Income Equality, and How Not to Achieve It

The WSJ has a post up explaining just how much income redistribution the federal government is doing already and what it would take to give every family an “average income.”

Many people believe the “rich” can afford to pay higher taxes since they command a disproportionate share of the nation’s income. However, the current amount of redistribution already takes 21% of the top quintile’s [20%] income. That would have to soar to 74% to make every family in America “average.”

I’m in that top quintile. I’ve gone back to work from retirement, but if the feds were to start taking 74% of my paycheck (on top of what Maryland takes), I’d find a way to be less productive so that I could keep at least half of what I make. Given that many, if not most, other high-income earners would do much the same thing, the amount of money available to be taxed from us would go down, which would drive the tax rate up, which would drive more earners to be less productive, which would result in the need for a further tax increase, which would …

The problem with socialism is that it always runs out of other people’s money.

—Margret Thatcher

5 thoughts on “Income Equality, and How Not to Achieve It


  1. Marxists just never seem to grasp the fact that taxes change the behavior of those who are taxed.

    Even while telling us that higher taxes won’t change behavior, the same idiots keep declaring “sales tax holidays” at certain times of the year to get people to go out and spend more…

    Marxists must practice and suffer from cognitive dissonance to remain Marxists…


  2. Somehow, when I offer to quit my job so I have no income, and let someone else give me half of what he makes (including the value of benefits), no one wants to take me up on the offer.

    I don’t know why. I’m just offering them the chance to make our incomes equal.

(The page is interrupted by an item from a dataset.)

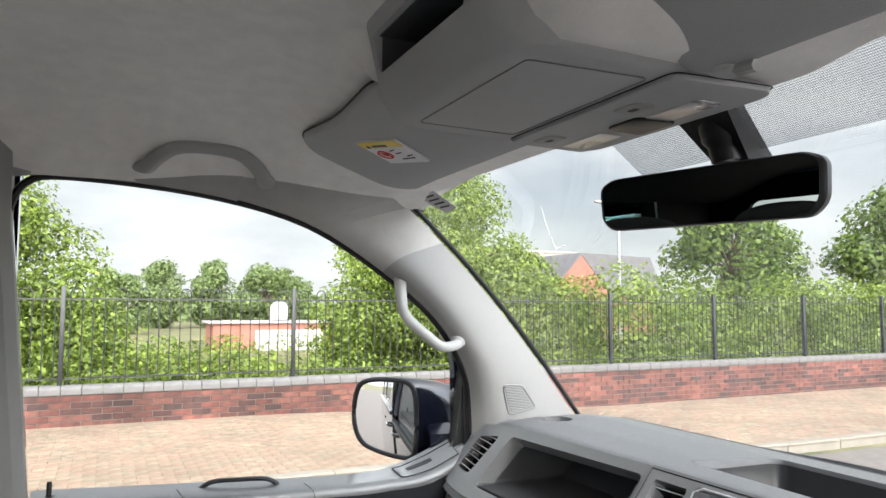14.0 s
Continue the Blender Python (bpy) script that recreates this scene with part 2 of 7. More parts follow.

  3. income equality isn’t achievable or even particularly desirable. People all have individual systems of values, which inform the skills they develop and their willingness to employ them in productive labor. Likewise, people have priorities which inform how they invest any capital they happen to possess. If they bought a car with money someone else invested in apple, the outcomes of those decisions should obviously not be the same. We live in a world with limited resources, and thus complete fulfillment of all desires by everyone can not be achieved, and to the extent that anyone tries to achieve that end, they will only reduce the wealth in the world by reducing the efficiency of labor allocation in meeting mans various wants and needs.
    People who argue for income equality are really arguing that the ant and the grasshopper are both entitled to an equal share of the ant’s labor. Which is clearly idiotic even to small children.